▸ Job:
Give the data below again exactly as written, without its pictures.

▸ Given material:

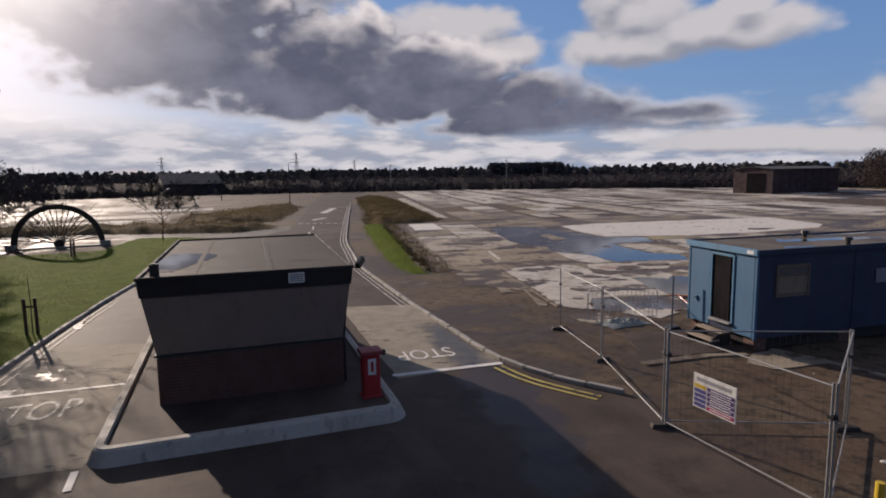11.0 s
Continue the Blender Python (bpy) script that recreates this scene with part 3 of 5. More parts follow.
marking("arrow_stub", [[(0.6, 36.2), (0.95, 37.0), (1.15, 36.3), (0.9, 35.5)]], FADED_LINE, "worn white arrow tip in the entry lane")
marking("paint_spot", [[(2.28 + .2 * math.cos(a * .52), 23.75 + .26 * math.sin(a * .52)) for a in range(12)]], WHITE_LINE, "round white paint spot on the lane line")
marking("stop_line", [bar(9.85, 44.85, 12.85, 44.5, 0.20)], WHITE_LINE, "white stop line across the exit lane", 0.020)
marking("stop_line", [bar(0.5, 47.55, 3.6, 47.25, 0.14)], WHITE_LINE, "thin white stop line across the entry lane", 0.020)
for px_, py_, rx_, ry_ in ((0.82, 47.75, .2, .26), (0.42, 46.4, .22, .5), (1.6, 54.7, .25, .6)):
    marking("lane_patch", [ragged_line([(px_ + rx_ * math.cos(a * .785), py_ + ry_ * math.sin(a * .785)) for a in range(8)], .06, .3, py_)], FADED_LINE, "patch of worn white paint beside the kerb", 0.021, "paint patches at the kerb")
g = Geo()
for d in (0.26, 0.50):
    pts = offset_line(curve_through([(13.95, 41.5), (13.2, 43.1), (12.95, 44.6)], 0.3), -d)
    strip(g, pts, 0.09, 0.02)
solid("double_yellow_line", g, YELLOW_LINE, "double yellow line curving along the kerb", "road marking", "structure")
g = Geo()
for d in (0.24, 0.46):
    strip(g, offset_line(KERB_R[12:96], -d), 0.07, 0.02)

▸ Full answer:
11.0 s
Continue the Blender Python (bpy) script that recreates this scene with part 3 of 5. More parts follow.
marking("arrow_stub", [[(0.6, 36.2), (0.95, 37.0), (1.15, 36.3), (0.9, 35.5)]], FADED_LINE, "worn white arrow tip in the entry lane")
marking("paint_spot", [[(2.28 + .2 * math.cos(a * .52), 23.75 + .26 * math.sin(a * .52)) for a in range(12)]], WHITE_LINE, "round white paint spot on the lane line")
marking("stop_line", [bar(9.85, 44.85, 12.85, 44.5, 0.20)], WHITE_LINE, "white stop line across the exit lane", 0.020)
marking("stop_line", [bar(0.5, 47.55, 3.6, 47.25, 0.14)], WHITE_LINE, "thin white stop line across the entry lane", 0.020)
for px_, py_, rx_, ry_ in ((0.82, 47.75, .2, .26), (0.42, 46.4, .22, .5), (1.6, 54.7, .25, .6)):
    marking("lane_patch", [ragged_line([(px_ + rx_ * math.cos(a * .785), py_ + ry_ * math.sin(a * .785)) for a in range(8)], .06, .3, py_)], FADED_LINE, "patch of worn white paint beside the kerb", 0.021, "paint patches at the kerb")
g = Geo()
for d in (0.26, 0.50):
    pts = offset_line(curve_through([(13.95, 41.5), (13.2, 43.1), (12.95, 44.6)], 0.3), -d)
    strip(g, pts, 0.09, 0.02)
solid("double_yellow_line", g, YELLOW_LINE, "double yellow line curving along the kerb", "road marking", "structure")
g = Geo()
for d in (0.24, 0.46):
    strip(g, offset_line(KERB_R[12:96], -d), 0.07, 0.02)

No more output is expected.